À Francfort, Schiller écrit une lettre à Dalberg ; il lui exprime, dans des termes touchans, sa douloureuse position, l’anxiété qui le poursuit, la misère qui le menace. Il le prie de lui donner une faible somme à compte sur les représentations de Fiesque. Après quelques jours d’attente, de perplexité, il retourne à la poste, et n’y trouve rien ; il y retourne encore, et reçoit un paquet à son adresse, revient chez lui, l’ouvre d’une main tremblante, et n’y trouve rien, rien que de vains encouragemens de Meier et une froide lettre de celui qu’il regardait comme un protecteur, et qui n’était qu’un plat courtisan, avare et égoïste.

La position du poète à Francfort n’était plus soutenable. En mesurant avec la plus stricte parcimonie ce qui lui restait d’argent, il n’avait pas de quoi vivre plus de huit jours. Heureusement, Streicher reçut de sa mère trente florins qu’il avait demandés pour se rendre à Hambourg, et, au lieu de faire ce voyage, il voulut partager son modique trésor avec son ami.
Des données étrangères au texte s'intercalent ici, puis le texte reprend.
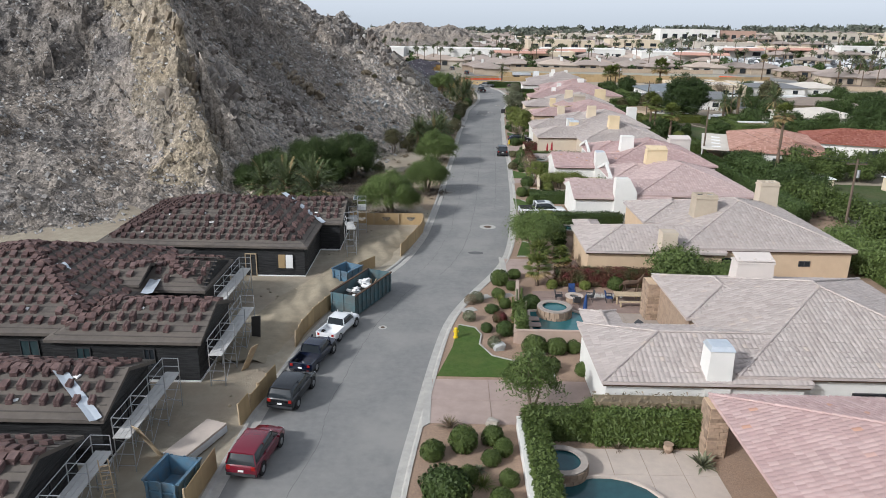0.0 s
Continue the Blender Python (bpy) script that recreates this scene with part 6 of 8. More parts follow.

Par mesure d’économie, tous deux se décidèrent à retourner aux environs de Mannheim, où la vie était moins chère qu’à Francfort. Meier leur loua un petit logement à Oggersheim ; ce fut là que Schiller corrigea Fiesque et commença à écrire l’Amour et l’Intrigue. Il y vivait fort isolé, et prenait de plus en plus l’habitude de travailler pendant la nuit, habitude dont il abusa plus tard, et qui ne contribua pas peu à altérer ses forces et à détruire sa santé.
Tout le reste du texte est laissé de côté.